◆ **TASK PROMPT**
Extract each line of the material that follows exactly and omit its pictures.

◆ **PROVIDED MATERIAL**

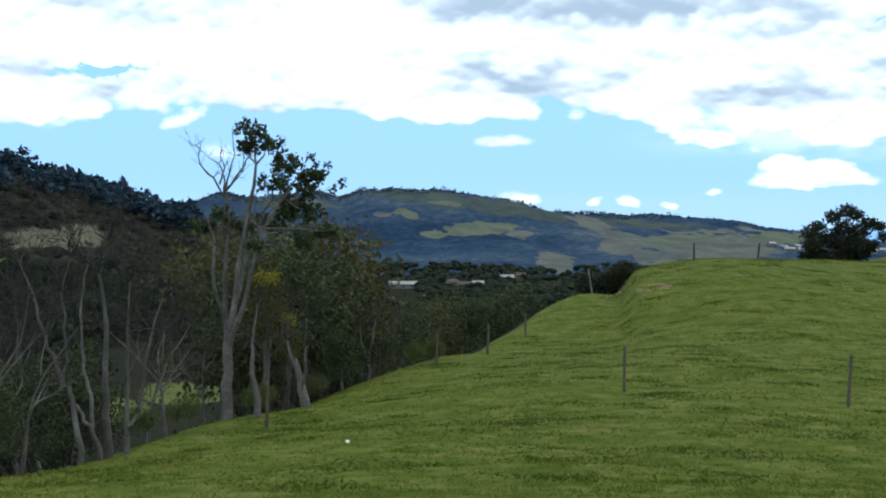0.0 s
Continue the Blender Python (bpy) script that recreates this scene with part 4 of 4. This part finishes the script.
def woods():
    rng = np.random.default_rng(77)
    near_forms = [leafy_form(rng, 210, 0.072) for k in range(5)]
    mid_forms = [crown_form(rng, 3, 1) for k in range(6)]
    far_forms = [crown_form(rng, 1, 1) for k in range(6)]
    twig_forms = [leafy_form(rng, 49, 0.125) for k in range(5)]
    thin_forms = [crest_form(rng) for k in range(7)]
    # the slope under the pasture, left and right
    x, y = strew(rng, 760, -22, 7, 74, 300)
    k = wooded(x, y, 16)
    scatter("woodland", "dark mixed woodland on the slope below the pasture", WOODS, near_forms, x[k], y[k], rng.uniform(3.5, 6.5, k.sum()), rng.uniform(0.9, 1.3, k.sum()), rng, True)
    x, y = strew(rng, 680, 26, 44, 70, 330)
    k = wooded(x, y, 7)
    scatter("woodland", "dark bushy woodland falling away beside the pasture", WOODS, near_forms, x[k], y[k], rng.uniform(3.0, 6.0, k.sum()), rng.uniform(0.9, 1.3, k.sum()), rng, True)
    # valley floor and near hills
    x, y = strew(rng, 4200, -22, 17, 300, 1250)
    k = wooded(x, y) & (crest(LEFT_HILL, x, y)[1] > 150)
    scatter("woodland", "dense dark trees over the valley floor", WOODS, mid_forms, x[k], y[k], rng.uniform(4, 7.5, k.sum()), rng.uniform(1.3, 1.9, k.sum()), rng, sink=0.22)
    x, y = strew(rng, 3700, -24, -5, 300, 620)
    k = wooded(x, y) & (crest(LEFT_HILL, x, y)[1] < 170)
    scatter("woodland", "dark brown-grey low forest on the near hillside", BROWN_WOODS, twig_forms, x[k], y[k], rng.uniform(1.8, 3.6, k.sum()), rng.uniform(1.3, 1.9, k.sum()), rng, True)
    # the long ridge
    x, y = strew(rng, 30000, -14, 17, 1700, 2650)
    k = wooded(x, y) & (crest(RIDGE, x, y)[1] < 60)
    scatter("woodland", "haze-tinted blue-green forest on the long ridge", HAZY_WOODS, far_forms, x[k], y[k], rng.uniform(2.0, 4.5, k.sum()), rng.uniform(1.4, 2.4, k.sum()), rng, sink=0.45)
    # the wooded dome: crest trees; its sunlit top and cloud shade are ground colour
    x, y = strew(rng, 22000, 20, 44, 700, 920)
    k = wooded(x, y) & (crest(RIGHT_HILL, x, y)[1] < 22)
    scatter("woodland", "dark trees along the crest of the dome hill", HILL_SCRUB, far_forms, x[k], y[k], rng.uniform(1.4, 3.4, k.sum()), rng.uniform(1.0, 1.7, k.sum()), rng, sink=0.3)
    x, y = strew(rng, 2400, 34, 44, 240, 460)
    k = wooded(x, y)
    scatter("woodland", "dark scrub on the nearer hillside", WOODS, twig_forms, x[k], y[k], rng.uniform(2.4, 4.8, k.sum()), rng.uniform(1.1, 1.6, k.sum()), rng, True)
    # thin trees standing up along the skylines
    for rows, n, spread, tall in ((LEFT_HILL[2:8], 300, 12, (6.0, 10.5)), (RIDGE[2:], 620, 24, (3, 6.5))):
        t = rng.uniform(0, len(rows) - 1.001, n)
        i, f = t.astype(int), t % 1
        q = np.array(rows)
        row = q[i] * (1 - f)[:, None] + q[i + 1] * f[:, None]
        r = row[:, 2] + rng.normal(0, spread, n)
        a = np.radians(row[:, 0])
        scatter("skyline_trees", "thin tall trees standing along the hill crest", BROWN_WOODS if spread == 14 else HAZY_WOODS, thin_forms if spread == 14 else twig_forms, r * np.sin(a), r * np.cos(a), rng.uniform(*tall, n), rng.uniform(0.8, 1.3, n), rng, True)


woods()


# ---- grass tufts on the near pasture, as stuff ----
def blades_at(rng, x, y, blades, spread, size, tall):
    """Corners of upright grass blades, so many at each place."""
    c = np.repeat(np.stack([x, y, height(x, y)], -1), blades, 0)
    size = np.repeat(size, blades)
    c[:, :2] += rng.normal(0, spread, (len(c), 2)) * size[:, None]
    t = rng.uniform(0, 2 * math.pi, len(c))
    side = np.stack([np.cos(t), np.sin(t), 0 * t], -1) * (0.012 * size)[:, None]
    tip = np.stack([rng.normal(0, 0.05, len(c)), rng.normal(0, 0.05, len(c)), rng.uniform(*tall, len(c))], -1) * size[:, None]
    v = np.stack([c - side, c + side, c + tip], 1).reshape(-1, 3)
    v[:, 2] -= 0.01
    return v


def tufts():
    rng = np.random.default_rng(3)
    n = 30000
    a, r = np.radians(rng.uniform(-20, 36, n)), 17 * (125 / 17) ** rng.uniform(0, 1, n)
    x, y = r * np.sin(a), r * np.cos(a)
    k = (spur_distance(x, y) < 1.0) & (fbm(x / 0.6, y / 0.6, 2, 61) > -0.2)
    sward = blades_at(rng, x[k], y[k], 6, 0.06, 0.75 + 0.012 * r[k], (0.025, 0.065))
    tagged(new("grass", mesh("grass", sward, np.arange(len(sward)).reshape(-1, 3), (BLADES,), flat=True)), "short tufted green grass on the pasture", "grass", kind="stuff")
    # clumps that the cattle leave standing, a step across, thickest on the near slopes
    n = 1500
    a, r = np.radians(rng.uniform(-18, 36, n)), np.sqrt(rng.uniform(20 ** 2, 125 ** 2, n))
    x, y = r * np.sin(a), r * np.cos(a)
    k = (spur_distance(x, y) < -0.5) & (fbm(x / 7, y / 7, 3, 33) > -0.2)
    x, y = x[k], y[k]
    wide = rng.uniform(0.22, 0.75, len(x))
    m = 110
    cx, cy = np.repeat(x, m) + rng.normal(0, 1, len(x) * m) * np.repeat(wide, m), np.repeat(y, m) + rng.normal(0, 0.7, len(x) * m) * np.repeat(wide, m)
    clump = blades_at(rng, cx, cy, 1, 0.02, np.full(len(cx), 2.0), (0.012, 0.042))
    tagged(new("grass", mesh("grass", clump, np.arange(len(clump)).reshape(-1, 3), (RANK_GRASS,), flat=True)), "darker rank grass clumps left by grazing", "grass", kind="stuff")


tufts()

◆ **FINAL RESULT**
0.0 s
Continue the Blender Python (bpy) script that recreates this scene with part 4 of 4. This part finishes the script.
def woods():
    rng = np.random.default_rng(77)
    near_forms = [leafy_form(rng, 210, 0.072) for k in range(5)]
    mid_forms = [crown_form(rng, 3, 1) for k in range(6)]
    far_forms = [crown_form(rng, 1, 1) for k in range(6)]
    twig_forms = [leafy_form(rng, 49, 0.125) for k in range(5)]
    thin_forms = [crest_form(rng) for k in range(7)]
    # the slope under the pasture, left and right
    x, y = strew(rng, 760, -22, 7, 74, 300)
    k = wooded(x, y, 16)
    scatter("woodland", "dark mixed woodland on the slope below the pasture", WOODS, near_forms, x[k], y[k], rng.uniform(3.5, 6.5, k.sum()), rng.uniform(0.9, 1.3, k.sum()), rng, True)
    x, y = strew(rng, 680, 26, 44, 70, 330)
    k = wooded(x, y, 7)
    scatter("woodland", "dark bushy woodland falling away beside the pasture", WOODS, near_forms, x[k], y[k], rng.uniform(3.0, 6.0, k.sum()), rng.uniform(0.9, 1.3, k.sum()), rng, True)
    # valley floor and near hills
    x, y = strew(rng, 4200, -22, 17, 300, 1250)
    k = wooded(x, y) & (crest(LEFT_HILL, x, y)[1] > 150)
    scatter("woodland", "dense dark trees over the valley floor", WOODS, mid_forms, x[k], y[k], rng.uniform(4, 7.5, k.sum()), rng.uniform(1.3, 1.9, k.sum()), rng, sink=0.22)
    x, y = strew(rng, 3700, -24, -5, 300, 620)
    k = wooded(x, y) & (crest(LEFT_HILL, x, y)[1] < 170)
    scatter("woodland", "dark brown-grey low forest on the near hillside", BROWN_WOODS, twig_forms, x[k], y[k], rng.uniform(1.8, 3.6, k.sum()), rng.uniform(1.3, 1.9, k.sum()), rng, True)
    # the long ridge
    x, y = strew(rng, 30000, -14, 17, 1700, 2650)
    k = wooded(x, y) & (crest(RIDGE, x, y)[1] < 60)
    scatter("woodland", "haze-tinted blue-green forest on the long ridge", HAZY_WOODS, far_forms, x[k], y[k], rng.uniform(2.0, 4.5, k.sum()), rng.uniform(1.4, 2.4, k.sum()), rng, sink=0.45)
    # the wooded dome: crest trees; its sunlit top and cloud shade are ground colour
    x, y = strew(rng, 22000, 20, 44, 700, 920)
    k = wooded(x, y) & (crest(RIGHT_HILL, x, y)[1] < 22)
    scatter("woodland", "dark trees along the crest of the dome hill", HILL_SCRUB, far_forms, x[k], y[k], rng.uniform(1.4, 3.4, k.sum()), rng.uniform(1.0, 1.7, k.sum()), rng, sink=0.3)
    x, y = strew(rng, 2400, 34, 44, 240, 460)
    k = wooded(x, y)
    scatter("woodland", "dark scrub on the nearer hillside", WOODS, twig_forms, x[k], y[k], rng.uniform(2.4, 4.8, k.sum()), rng.uniform(1.1, 1.6, k.sum()), rng, True)
    # thin trees standing up along the skylines
    for rows, n, spread, tall in ((LEFT_HILL[2:8], 300, 12, (6.0, 10.5)), (RIDGE[2:], 620, 24, (3, 6.5))):
        t = rng.uniform(0, len(rows) - 1.001, n)
        i, f = t.astype(int), t % 1
        q = np.array(rows)
        row = q[i] * (1 - f)[:, None] + q[i + 1] * f[:, None]
        r = row[:, 2] + rng.normal(0, spread, n)
        a = np.radians(row[:, 0])
        scatter("skyline_trees", "thin tall trees standing along the hill crest", BROWN_WOODS if spread == 14 else HAZY_WOODS, thin_forms if spread == 14 else twig_forms, r * np.sin(a), r * np.cos(a), rng.uniform(*tall, n), rng.uniform(0.8, 1.3, n), rng, True)


woods()


# ---- grass tufts on the near pasture, as stuff ----
def blades_at(rng, x, y, blades, spread, size, tall):
    """Corners of upright grass blades, so many at each place."""
    c = np.repeat(np.stack([x, y, height(x, y)], -1), blades, 0)
    size = np.repeat(size, blades)
    c[:, :2] += rng.normal(0, spread, (len(c), 2)) * size[:, None]
    t = rng.uniform(0, 2 * math.pi, len(c))
    side = np.stack([np.cos(t), np.sin(t), 0 * t], -1) * (0.012 * size)[:, None]
    tip = np.stack([rng.normal(0, 0.05, len(c)), rng.normal(0, 0.05, len(c)), rng.uniform(*tall, len(c))], -1) * size[:, None]
    v = np.stack([c - side, c + side, c + tip], 1).reshape(-1, 3)
    v[:, 2] -= 0.01
    return v


def tufts():
    rng = np.random.default_rng(3)
    n = 30000
    a, r = np.radians(rng.uniform(-20, 36, n)), 17 * (125 / 17) ** rng.uniform(0, 1, n)
    x, y = r * np.sin(a), r * np.cos(a)
    k = (spur_distance(x, y) < 1.0) & (fbm(x / 0.6, y / 0.6, 2, 61) > -0.2)
    sward = blades_at(rng, x[k], y[k], 6, 0.06, 0.75 + 0.012 * r[k], (0.025, 0.065))
    tagged(new("grass", mesh("grass", sward, np.arange(len(sward)).reshape(-1, 3), (BLADES,), flat=True)), "short tufted green grass on the pasture", "grass", kind="stuff")
    # clumps that the cattle leave standing, a step across, thickest on the near slopes
    n = 1500
    a, r = np.radians(rng.uniform(-18, 36, n)), np.sqrt(rng.uniform(20 ** 2, 125 ** 2, n))
    x, y = r * np.sin(a), r * np.cos(a)
    k = (spur_distance(x, y) < -0.5) & (fbm(x / 7, y / 7, 3, 33) > -0.2)
    x, y = x[k], y[k]
    wide = rng.uniform(0.22, 0.75, len(x))
    m = 110
    cx, cy = np.repeat(x, m) + rng.normal(0, 1, len(x) * m) * np.repeat(wide, m), np.repeat(y, m) + rng.normal(0, 0.7, len(x) * m) * np.repeat(wide, m)
    clump = blades_at(rng, cx, cy, 1, 0.02, np.full(len(cx), 2.0), (0.012, 0.042))
    tagged(new("grass", mesh("grass", clump, np.arange(len(clump)).reshape(-1, 3), (RANK_GRASS,), flat=True)), "darker rank grass clumps left by grazing", "grass", kind="stuff")


tufts()